Novel notes and fragments on The Parable of the Sower. Photo by Porsha Olayiwola.

“What business are you really in?”  For me, it isn’t the answer that is important, but really the bravery and risk in confronting the currencies associated with one’s self. Though I have been unable to answer the question, it still haunts me, sticks to me like a haint, or better, as a fairy godmother would, always looming, but for good reason.  I found this question scribbled in the corner of a piece paper in Octavia Estelle Butler’s archives at the Huntington Library and have carried it with me hence. 

Perhaps, I tell myself,  I am in the business of inquiry and uncovery, of searching and finding and showcasing.  Specifically, I am thinking on the former U.S. Poet Laureate Tracy K. Smith’s book,  Wade in the Water— a collection of poetry that includes transcripts of letters written by or to Black union soldiers during the Civil War.  The poet’s choice to publish unseen and unaltered historical correspondences crafts poetry that reaches beyond where we know poetry to go. It is a way of using a platform to highlight what was already poetically brilliant in its own right. The book provides a necessary and captivating reminder of American History, untouched. Poetry, as the business of truth-telling. I suppose Butler’s gift of inquiry and the precedence set by Smith, is the lineage moving through the poems in reflection / abyss / vision / legacy. 

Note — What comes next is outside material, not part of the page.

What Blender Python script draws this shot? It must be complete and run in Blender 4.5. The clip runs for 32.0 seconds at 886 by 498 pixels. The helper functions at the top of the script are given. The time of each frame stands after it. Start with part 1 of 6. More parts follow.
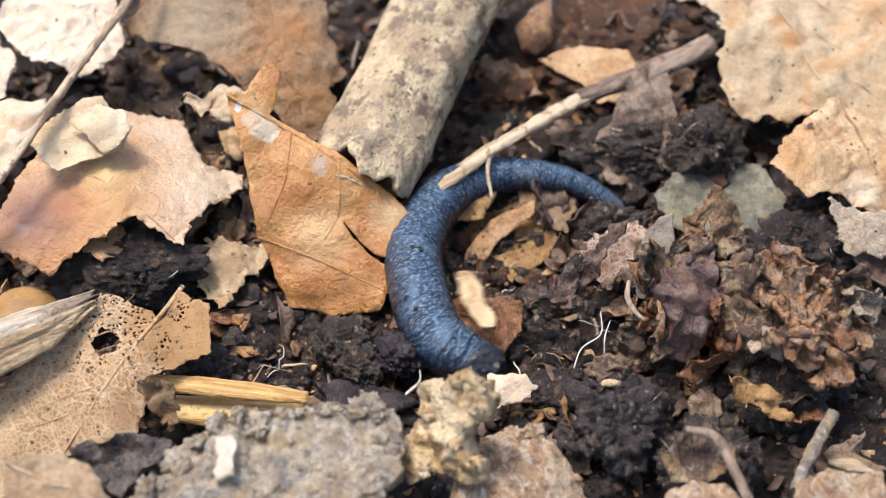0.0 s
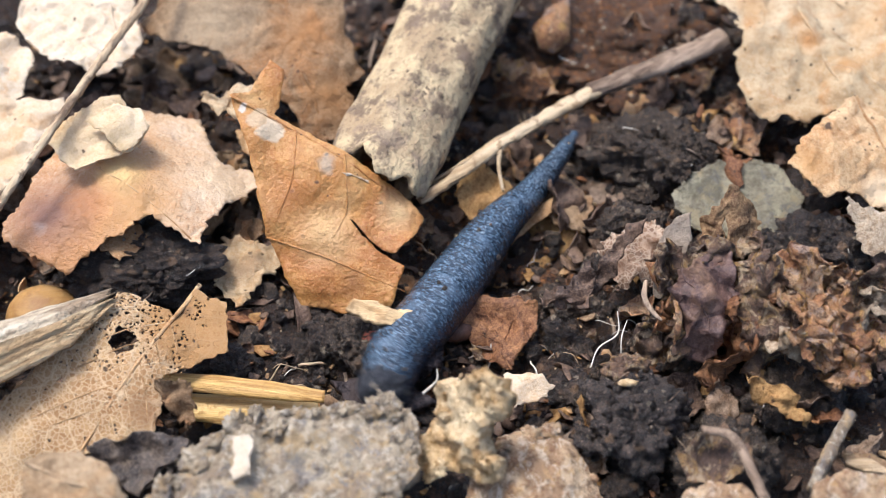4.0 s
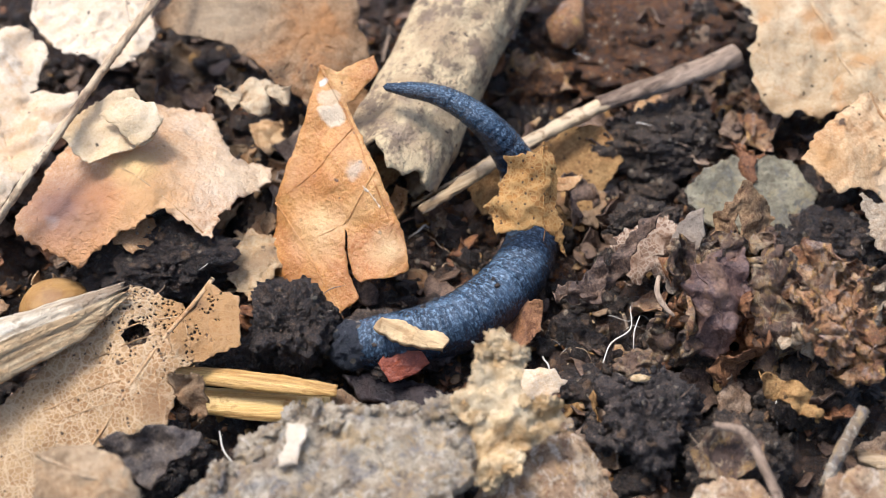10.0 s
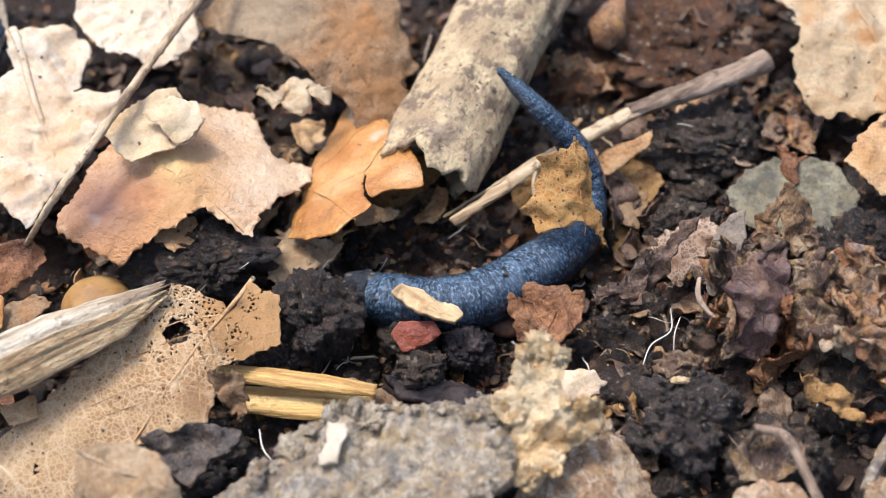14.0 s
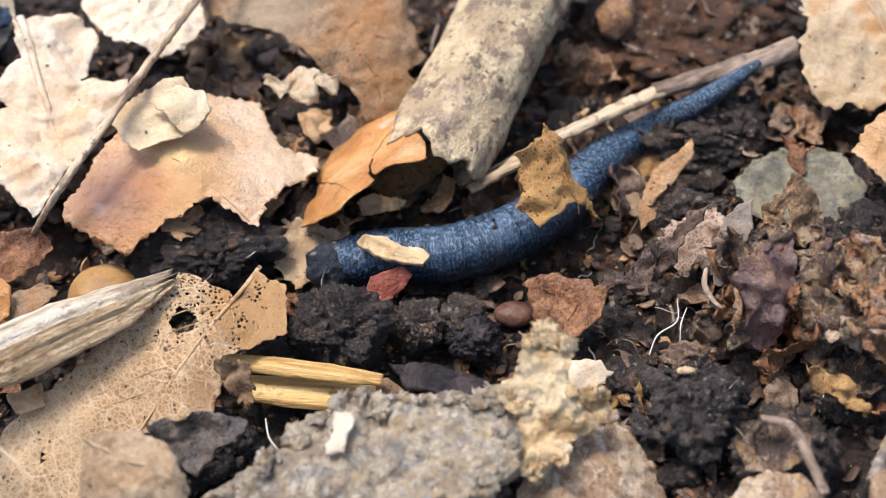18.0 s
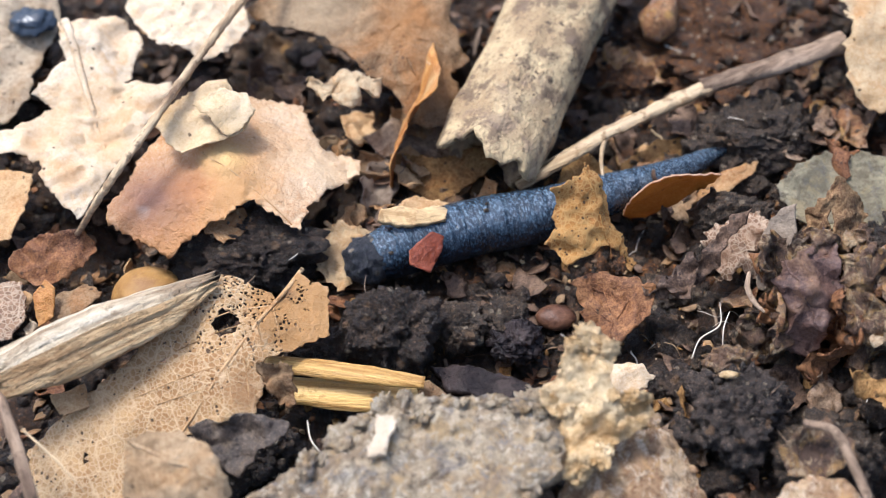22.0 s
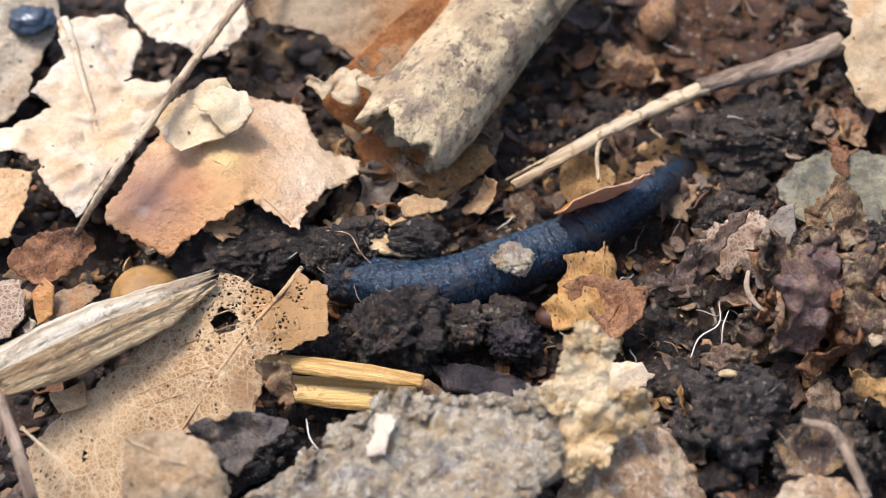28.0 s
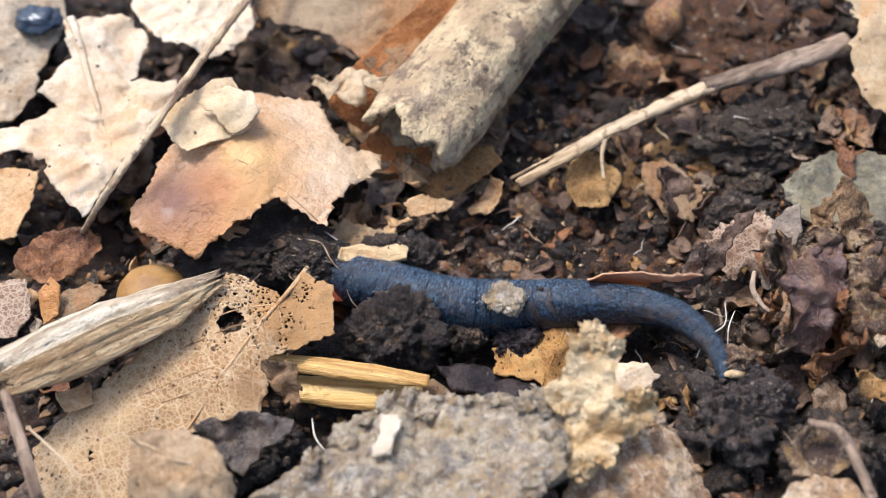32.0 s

Having had the humble and exciting pleasure to serve as The Center for the Study of Slavery & Justice’s Heimark Artists-in-Residence allowed me and my collaborate, Dara Bayer, to embark back in time in exploring the life of Octavia Estelle Butler through Butler’s own unaltered historical documents. To say Butler’s archive is overwhelming is an understatement.  Understand, our glorious ancestor kept every-single-thing. It is a privilege, at best, to pour over her photos, financial documents, drafted manuscripts, greeting cards, horse drawings, diary entries, newspaper clippings, her desires, her goals, her ideas and her fears.  It is deeply intimate and spiritual through a liminal lens of time. 

In addition to being spirited by Butler’s self-scrutiny, I felt drawn to many questions within Butler’s archive. Written in the margins of notes, in diary entries, on manuscripts, these questions became my way of speaking with Butler’s transcendent of time, space, and experience.  With the start of a new year and a naturally pensive mind, I felt myself extremely reflective as each question greeted me. I felt weighted with responsibility as I touched items that belonged to her and by the conversations she was forcing me to have with her, Dara and myself.  “What business are you really in?”  I became intrigued by these “conversations” and with Butler’s own obsession with obsessions (cycles, succulents, patterns).  By my last visit into the archives, I had tracked nearly four hundred questions I had found written throughout my brief time in the archives. The questions appear italicized and unaltered throughout the poems. 

I wanted to share with folks who may lack the financial and academic freedom to spend time reading the maps Butler left.  My goal with this body of work is to move through the cycles of reflection, abyss, vision, and legacy while showcasing the brilliance of Butler whose scribbles are worth preservation. In my responsibility to Butler, to Dara, to myself, to my mother, our people, and to truth-telling, it became necessary for me, through my own work, to also include the voice of Octavia Butler. This body of work is an experiment in what happens when a Black woman interrogates herself. Does she become a better version of herself? Does she create a better version of the world? And what of the  lineage of Black women and girls who come afterward? Is this her legacy?  Does Butler’s interrogation of self allow me to do the same? And does that allow the same for you? 

My hope, when moving through reflection / abyss / vision / legacy  is that one might be able to hear my voice in conversation with Dara Bayer and the work of Octavia Estelle Butler. My greatest desire is that each reader might be able to find their own answers in the silence following the questions.